Scripts that build animated scenes:

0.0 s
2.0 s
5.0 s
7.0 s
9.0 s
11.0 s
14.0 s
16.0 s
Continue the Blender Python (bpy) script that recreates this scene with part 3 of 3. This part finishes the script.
* * *
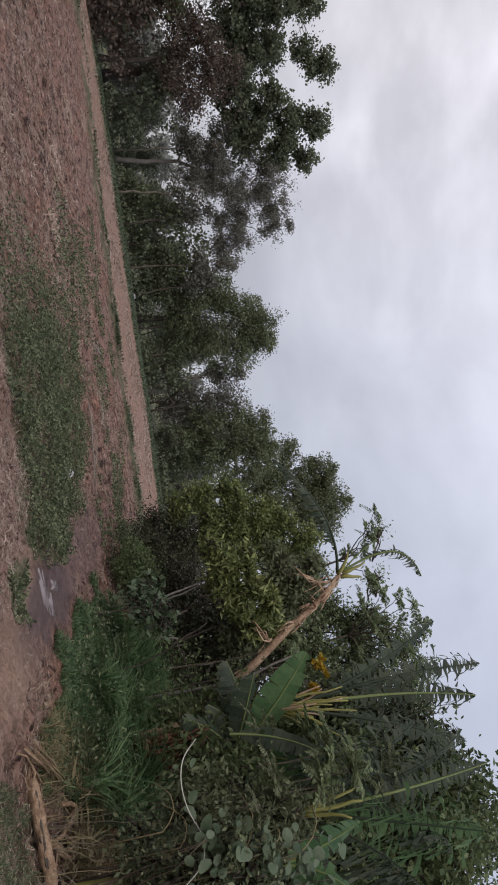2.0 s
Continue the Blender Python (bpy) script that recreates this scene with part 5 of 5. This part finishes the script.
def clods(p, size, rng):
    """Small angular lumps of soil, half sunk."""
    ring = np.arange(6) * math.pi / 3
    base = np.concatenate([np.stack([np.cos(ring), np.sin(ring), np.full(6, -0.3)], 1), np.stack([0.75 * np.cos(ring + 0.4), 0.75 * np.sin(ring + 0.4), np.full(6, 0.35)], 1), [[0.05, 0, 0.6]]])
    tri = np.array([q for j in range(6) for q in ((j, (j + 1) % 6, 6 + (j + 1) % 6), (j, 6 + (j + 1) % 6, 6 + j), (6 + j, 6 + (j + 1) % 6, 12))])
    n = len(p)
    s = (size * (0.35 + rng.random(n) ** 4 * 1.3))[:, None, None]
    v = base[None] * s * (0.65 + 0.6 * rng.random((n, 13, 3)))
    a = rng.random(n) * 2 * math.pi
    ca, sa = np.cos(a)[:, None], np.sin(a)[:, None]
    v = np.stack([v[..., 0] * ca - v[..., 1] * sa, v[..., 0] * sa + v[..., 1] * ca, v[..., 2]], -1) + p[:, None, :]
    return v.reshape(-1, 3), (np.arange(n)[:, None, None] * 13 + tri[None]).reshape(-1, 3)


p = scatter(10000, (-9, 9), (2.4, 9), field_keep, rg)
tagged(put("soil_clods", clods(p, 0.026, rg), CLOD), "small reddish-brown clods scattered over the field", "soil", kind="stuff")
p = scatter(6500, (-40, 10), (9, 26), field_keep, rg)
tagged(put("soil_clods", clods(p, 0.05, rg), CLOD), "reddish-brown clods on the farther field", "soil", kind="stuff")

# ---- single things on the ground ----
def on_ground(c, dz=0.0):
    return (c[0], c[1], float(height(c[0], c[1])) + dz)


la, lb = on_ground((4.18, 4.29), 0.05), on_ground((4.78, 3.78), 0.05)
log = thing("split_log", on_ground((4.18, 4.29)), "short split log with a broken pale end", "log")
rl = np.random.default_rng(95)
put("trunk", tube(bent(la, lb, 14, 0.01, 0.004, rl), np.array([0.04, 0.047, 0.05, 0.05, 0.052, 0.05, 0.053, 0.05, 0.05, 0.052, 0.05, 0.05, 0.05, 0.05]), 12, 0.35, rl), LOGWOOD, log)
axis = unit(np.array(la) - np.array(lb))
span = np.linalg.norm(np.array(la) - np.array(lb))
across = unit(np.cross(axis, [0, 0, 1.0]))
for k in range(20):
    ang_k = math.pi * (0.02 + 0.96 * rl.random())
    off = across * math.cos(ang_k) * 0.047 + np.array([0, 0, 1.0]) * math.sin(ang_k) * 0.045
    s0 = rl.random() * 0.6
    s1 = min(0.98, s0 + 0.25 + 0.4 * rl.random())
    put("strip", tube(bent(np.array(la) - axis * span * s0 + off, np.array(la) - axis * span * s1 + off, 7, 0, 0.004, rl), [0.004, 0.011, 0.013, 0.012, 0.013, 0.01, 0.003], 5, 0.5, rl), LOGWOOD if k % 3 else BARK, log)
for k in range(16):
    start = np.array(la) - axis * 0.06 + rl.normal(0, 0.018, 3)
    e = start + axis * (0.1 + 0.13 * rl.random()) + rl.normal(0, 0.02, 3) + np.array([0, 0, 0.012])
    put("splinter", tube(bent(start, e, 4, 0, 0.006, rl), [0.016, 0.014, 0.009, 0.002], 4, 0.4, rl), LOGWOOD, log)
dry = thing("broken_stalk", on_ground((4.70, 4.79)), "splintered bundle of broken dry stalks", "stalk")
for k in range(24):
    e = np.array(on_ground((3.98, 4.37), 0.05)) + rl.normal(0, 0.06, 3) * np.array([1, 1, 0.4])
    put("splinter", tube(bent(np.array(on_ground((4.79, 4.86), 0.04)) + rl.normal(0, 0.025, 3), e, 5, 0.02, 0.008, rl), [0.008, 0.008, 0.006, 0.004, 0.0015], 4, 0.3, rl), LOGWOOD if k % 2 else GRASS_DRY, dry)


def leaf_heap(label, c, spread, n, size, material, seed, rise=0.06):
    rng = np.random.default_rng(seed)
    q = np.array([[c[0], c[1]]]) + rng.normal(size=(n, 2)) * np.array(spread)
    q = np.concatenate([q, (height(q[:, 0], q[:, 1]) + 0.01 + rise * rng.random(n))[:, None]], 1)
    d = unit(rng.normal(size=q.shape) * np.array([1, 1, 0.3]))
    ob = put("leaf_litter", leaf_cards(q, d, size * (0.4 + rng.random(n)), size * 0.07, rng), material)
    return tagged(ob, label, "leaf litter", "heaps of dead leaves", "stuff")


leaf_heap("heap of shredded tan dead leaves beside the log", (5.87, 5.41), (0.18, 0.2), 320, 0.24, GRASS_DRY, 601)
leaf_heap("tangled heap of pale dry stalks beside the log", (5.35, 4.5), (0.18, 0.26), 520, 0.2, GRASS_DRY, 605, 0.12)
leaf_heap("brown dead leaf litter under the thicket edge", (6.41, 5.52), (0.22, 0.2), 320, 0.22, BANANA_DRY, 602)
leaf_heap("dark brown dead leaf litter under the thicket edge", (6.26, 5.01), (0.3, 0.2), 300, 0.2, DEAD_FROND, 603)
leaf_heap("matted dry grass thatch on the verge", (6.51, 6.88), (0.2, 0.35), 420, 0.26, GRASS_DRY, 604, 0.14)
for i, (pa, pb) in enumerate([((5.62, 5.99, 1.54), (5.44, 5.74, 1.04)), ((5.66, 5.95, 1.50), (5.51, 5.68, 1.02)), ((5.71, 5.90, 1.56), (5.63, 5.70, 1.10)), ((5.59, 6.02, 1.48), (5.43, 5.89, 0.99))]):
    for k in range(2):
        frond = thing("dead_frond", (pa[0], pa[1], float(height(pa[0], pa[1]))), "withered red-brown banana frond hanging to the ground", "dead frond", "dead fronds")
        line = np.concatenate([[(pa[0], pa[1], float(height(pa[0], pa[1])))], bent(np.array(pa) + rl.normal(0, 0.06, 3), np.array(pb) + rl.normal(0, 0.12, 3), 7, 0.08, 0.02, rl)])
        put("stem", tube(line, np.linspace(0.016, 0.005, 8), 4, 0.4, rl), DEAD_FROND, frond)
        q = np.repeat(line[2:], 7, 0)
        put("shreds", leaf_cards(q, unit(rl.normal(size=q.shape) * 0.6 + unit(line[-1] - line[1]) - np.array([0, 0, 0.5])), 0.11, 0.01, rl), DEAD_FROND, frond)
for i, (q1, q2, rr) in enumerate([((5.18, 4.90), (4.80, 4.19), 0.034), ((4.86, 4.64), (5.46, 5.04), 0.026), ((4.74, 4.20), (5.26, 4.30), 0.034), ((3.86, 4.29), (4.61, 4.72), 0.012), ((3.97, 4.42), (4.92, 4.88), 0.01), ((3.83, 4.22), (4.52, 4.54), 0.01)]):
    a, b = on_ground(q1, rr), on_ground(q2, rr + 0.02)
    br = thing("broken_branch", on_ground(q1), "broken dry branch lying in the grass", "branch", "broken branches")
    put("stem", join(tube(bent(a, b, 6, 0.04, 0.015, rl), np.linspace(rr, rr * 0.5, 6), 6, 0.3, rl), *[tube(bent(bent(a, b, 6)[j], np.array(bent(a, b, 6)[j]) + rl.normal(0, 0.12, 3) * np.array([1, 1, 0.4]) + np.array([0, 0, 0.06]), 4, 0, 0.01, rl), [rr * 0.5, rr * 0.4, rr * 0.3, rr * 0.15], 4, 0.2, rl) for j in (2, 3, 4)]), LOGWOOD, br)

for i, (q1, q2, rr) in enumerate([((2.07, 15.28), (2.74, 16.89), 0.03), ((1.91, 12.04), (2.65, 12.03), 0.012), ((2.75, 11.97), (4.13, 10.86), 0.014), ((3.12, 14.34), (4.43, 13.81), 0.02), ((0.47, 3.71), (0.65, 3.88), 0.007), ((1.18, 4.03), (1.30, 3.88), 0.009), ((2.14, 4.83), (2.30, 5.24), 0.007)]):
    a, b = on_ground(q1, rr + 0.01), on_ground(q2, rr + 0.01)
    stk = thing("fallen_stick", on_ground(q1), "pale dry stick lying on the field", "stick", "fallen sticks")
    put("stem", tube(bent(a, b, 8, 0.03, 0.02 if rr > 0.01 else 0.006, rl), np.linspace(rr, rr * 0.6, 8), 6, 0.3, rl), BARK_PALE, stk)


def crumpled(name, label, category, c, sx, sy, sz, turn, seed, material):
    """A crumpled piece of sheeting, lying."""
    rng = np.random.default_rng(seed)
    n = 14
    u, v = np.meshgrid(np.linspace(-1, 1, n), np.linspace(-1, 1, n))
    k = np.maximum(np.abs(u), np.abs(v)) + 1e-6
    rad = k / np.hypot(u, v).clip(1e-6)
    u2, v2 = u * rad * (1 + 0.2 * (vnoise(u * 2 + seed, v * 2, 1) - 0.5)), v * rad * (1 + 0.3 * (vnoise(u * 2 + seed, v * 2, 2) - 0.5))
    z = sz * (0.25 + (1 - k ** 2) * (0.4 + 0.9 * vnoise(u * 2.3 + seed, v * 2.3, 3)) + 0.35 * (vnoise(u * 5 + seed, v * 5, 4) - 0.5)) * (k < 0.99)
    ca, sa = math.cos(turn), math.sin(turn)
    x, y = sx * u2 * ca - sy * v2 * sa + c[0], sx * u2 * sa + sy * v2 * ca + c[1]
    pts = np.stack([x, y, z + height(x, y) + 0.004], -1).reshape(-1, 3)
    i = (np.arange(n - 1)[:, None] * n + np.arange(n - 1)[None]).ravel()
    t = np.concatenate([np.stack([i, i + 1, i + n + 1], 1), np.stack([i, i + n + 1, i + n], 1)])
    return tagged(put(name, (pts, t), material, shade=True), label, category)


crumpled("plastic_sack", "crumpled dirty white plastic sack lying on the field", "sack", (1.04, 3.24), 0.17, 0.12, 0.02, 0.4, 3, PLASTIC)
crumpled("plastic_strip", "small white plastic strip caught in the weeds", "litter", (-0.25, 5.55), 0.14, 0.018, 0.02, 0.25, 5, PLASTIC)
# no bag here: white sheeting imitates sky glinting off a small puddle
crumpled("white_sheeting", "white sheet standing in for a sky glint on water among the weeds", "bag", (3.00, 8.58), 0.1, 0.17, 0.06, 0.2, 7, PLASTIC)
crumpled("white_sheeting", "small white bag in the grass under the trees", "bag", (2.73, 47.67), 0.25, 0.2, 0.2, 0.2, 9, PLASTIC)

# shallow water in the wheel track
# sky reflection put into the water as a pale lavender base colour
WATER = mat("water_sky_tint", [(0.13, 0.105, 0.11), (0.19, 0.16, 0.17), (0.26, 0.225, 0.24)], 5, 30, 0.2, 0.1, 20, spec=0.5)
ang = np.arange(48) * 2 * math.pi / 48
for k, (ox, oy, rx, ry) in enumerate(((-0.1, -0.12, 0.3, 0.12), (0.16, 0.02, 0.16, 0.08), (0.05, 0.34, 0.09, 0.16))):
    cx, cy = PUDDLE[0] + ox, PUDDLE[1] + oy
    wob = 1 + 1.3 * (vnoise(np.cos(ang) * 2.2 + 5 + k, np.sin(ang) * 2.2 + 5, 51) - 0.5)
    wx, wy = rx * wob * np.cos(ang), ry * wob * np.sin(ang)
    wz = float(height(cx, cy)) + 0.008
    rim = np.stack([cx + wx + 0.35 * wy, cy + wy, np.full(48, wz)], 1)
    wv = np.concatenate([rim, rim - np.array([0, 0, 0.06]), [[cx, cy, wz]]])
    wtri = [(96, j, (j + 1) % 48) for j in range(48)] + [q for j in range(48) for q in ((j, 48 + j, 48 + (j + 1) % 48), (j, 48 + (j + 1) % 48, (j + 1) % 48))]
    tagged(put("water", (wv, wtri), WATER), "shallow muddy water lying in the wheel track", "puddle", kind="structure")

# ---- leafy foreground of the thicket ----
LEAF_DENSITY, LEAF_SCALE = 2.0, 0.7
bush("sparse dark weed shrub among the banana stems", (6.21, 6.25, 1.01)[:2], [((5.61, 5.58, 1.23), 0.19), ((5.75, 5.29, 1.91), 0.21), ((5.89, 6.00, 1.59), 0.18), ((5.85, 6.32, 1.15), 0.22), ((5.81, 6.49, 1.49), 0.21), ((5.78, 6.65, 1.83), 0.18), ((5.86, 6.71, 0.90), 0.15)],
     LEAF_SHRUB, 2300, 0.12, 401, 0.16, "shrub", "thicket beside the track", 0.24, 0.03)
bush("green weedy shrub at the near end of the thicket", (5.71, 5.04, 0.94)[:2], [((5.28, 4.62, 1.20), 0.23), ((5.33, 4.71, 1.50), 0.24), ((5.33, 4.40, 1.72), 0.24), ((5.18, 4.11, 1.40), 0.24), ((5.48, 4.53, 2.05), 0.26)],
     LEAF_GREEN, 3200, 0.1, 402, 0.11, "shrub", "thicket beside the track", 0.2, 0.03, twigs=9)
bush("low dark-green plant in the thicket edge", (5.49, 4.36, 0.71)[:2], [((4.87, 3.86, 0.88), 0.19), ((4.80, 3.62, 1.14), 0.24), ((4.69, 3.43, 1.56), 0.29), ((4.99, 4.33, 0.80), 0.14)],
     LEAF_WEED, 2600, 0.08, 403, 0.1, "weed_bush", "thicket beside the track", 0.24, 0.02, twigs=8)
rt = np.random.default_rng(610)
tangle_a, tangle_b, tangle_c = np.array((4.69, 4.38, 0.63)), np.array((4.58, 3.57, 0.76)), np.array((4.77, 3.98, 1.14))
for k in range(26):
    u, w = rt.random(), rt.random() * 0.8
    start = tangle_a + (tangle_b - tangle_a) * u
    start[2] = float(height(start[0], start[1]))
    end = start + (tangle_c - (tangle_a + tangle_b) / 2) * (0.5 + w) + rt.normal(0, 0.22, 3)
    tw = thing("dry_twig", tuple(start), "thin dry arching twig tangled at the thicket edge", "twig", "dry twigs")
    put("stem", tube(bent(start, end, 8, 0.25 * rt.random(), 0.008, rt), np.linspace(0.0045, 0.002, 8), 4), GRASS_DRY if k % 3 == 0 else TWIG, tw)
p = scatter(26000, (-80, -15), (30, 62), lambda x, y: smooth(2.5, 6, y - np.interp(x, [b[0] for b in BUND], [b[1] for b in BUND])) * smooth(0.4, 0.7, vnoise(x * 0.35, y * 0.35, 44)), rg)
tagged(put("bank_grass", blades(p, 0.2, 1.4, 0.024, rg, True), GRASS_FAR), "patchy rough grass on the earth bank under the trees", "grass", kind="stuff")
--
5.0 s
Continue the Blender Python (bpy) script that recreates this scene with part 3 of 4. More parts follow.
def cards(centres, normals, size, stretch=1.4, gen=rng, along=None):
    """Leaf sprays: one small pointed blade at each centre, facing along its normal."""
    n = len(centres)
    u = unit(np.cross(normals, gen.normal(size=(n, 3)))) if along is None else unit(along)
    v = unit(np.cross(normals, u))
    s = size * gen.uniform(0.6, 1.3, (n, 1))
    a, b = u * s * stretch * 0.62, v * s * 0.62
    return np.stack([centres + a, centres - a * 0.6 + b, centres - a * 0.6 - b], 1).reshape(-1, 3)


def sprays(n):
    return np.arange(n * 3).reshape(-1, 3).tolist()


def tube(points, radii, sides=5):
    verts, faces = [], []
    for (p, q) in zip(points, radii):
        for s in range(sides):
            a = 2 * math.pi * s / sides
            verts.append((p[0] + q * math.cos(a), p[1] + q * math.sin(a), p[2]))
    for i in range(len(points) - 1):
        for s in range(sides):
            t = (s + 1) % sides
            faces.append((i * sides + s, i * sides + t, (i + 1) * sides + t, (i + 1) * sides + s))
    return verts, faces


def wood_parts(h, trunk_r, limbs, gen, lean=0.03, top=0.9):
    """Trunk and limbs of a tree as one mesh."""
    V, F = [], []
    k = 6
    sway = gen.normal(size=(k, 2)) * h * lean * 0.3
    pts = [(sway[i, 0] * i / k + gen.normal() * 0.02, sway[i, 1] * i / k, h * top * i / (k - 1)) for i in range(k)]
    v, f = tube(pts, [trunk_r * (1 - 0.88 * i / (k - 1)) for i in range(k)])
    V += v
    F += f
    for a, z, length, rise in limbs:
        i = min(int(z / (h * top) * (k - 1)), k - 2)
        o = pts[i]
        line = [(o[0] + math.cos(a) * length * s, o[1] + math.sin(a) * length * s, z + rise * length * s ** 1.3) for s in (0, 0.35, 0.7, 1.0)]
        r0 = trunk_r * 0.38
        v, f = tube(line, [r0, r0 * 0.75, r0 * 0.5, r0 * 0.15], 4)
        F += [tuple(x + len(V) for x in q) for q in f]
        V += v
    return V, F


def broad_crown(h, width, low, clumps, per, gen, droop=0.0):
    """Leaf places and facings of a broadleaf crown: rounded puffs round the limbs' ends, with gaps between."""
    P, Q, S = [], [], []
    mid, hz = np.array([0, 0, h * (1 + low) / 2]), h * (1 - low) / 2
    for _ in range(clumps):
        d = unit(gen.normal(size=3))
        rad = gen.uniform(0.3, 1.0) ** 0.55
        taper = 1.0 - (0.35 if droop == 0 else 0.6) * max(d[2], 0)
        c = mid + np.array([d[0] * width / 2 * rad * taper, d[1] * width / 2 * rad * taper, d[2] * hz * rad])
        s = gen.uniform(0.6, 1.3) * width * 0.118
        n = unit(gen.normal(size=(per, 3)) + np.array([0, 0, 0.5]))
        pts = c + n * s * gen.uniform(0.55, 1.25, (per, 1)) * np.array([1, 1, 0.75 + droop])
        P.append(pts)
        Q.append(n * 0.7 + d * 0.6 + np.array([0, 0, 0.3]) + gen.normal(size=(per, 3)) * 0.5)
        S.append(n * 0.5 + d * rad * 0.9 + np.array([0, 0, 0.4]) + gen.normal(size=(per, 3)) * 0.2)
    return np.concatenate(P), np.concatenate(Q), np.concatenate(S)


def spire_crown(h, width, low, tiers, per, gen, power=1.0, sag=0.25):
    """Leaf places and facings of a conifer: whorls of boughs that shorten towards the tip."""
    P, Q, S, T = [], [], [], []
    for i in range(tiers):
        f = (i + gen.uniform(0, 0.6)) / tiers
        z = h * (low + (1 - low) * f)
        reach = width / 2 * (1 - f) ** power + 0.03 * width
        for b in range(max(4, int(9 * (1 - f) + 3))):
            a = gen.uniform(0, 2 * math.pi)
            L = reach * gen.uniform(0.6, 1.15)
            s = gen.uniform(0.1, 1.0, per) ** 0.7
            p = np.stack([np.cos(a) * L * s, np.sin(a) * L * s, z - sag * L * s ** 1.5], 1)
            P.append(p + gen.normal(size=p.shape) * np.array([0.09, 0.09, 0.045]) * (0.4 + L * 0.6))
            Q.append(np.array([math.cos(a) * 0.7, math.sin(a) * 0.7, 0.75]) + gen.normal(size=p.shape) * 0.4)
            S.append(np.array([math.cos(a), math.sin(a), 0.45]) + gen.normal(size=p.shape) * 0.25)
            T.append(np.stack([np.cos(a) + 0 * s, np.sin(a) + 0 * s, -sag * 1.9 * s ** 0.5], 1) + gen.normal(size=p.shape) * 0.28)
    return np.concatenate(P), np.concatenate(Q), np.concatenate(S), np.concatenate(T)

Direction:
Return only the stretch of the material above from the line holding "5. This part finishes the script." through the line holding "return (c[0], c[1], float(height(c[0], c[1]))", copied exactly.

Answer to the problem:
Continue the Blender Python (bpy) script that recreates this scene with part 5 of 5. This part finishes the script.
def clods(p, size, rng):
    """Small angular lumps of soil, half sunk."""
    ring = np.arange(6) * math.pi / 3
    base = np.concatenate([np.stack([np.cos(ring), np.sin(ring), np.full(6, -0.3)], 1), np.stack([0.75 * np.cos(ring + 0.4), 0.75 * np.sin(ring + 0.4), np.full(6, 0.35)], 1), [[0.05, 0, 0.6]]])
    tri = np.array([q for j in range(6) for q in ((j, (j + 1) % 6, 6 + (j + 1) % 6), (j, 6 + (j + 1) % 6, 6 + j), (6 + j, 6 + (j + 1) % 6, 12))])
    n = len(p)
    s = (size * (0.35 + rng.random(n) ** 4 * 1.3))[:, None, None]
    v = base[None] * s * (0.65 + 0.6 * rng.random((n, 13, 3)))
    a = rng.random(n) * 2 * math.pi
    ca, sa = np.cos(a)[:, None], np.sin(a)[:, None]
    v = np.stack([v[..., 0] * ca - v[..., 1] * sa, v[..., 0] * sa + v[..., 1] * ca, v[..., 2]], -1) + p[:, None, :]
    return v.reshape(-1, 3), (np.arange(n)[:, None, None] * 13 + tri[None]).reshape(-1, 3)


p = scatter(10000, (-9, 9), (2.4, 9), field_keep, rg)
tagged(put("soil_clods", clods(p, 0.026, rg), CLOD), "small reddish-brown clods scattered over the field", "soil", kind="stuff")
p = scatter(6500, (-40, 10), (9, 26), field_keep, rg)
tagged(put("soil_clods", clods(p, 0.05, rg), CLOD), "reddish-brown clods on the farther field", "soil", kind="stuff")

# ---- single things on the ground ----
def on_ground(c, dz=0.0):
    return (c[0], c[1], float(height(c[0], c[1])) + dz)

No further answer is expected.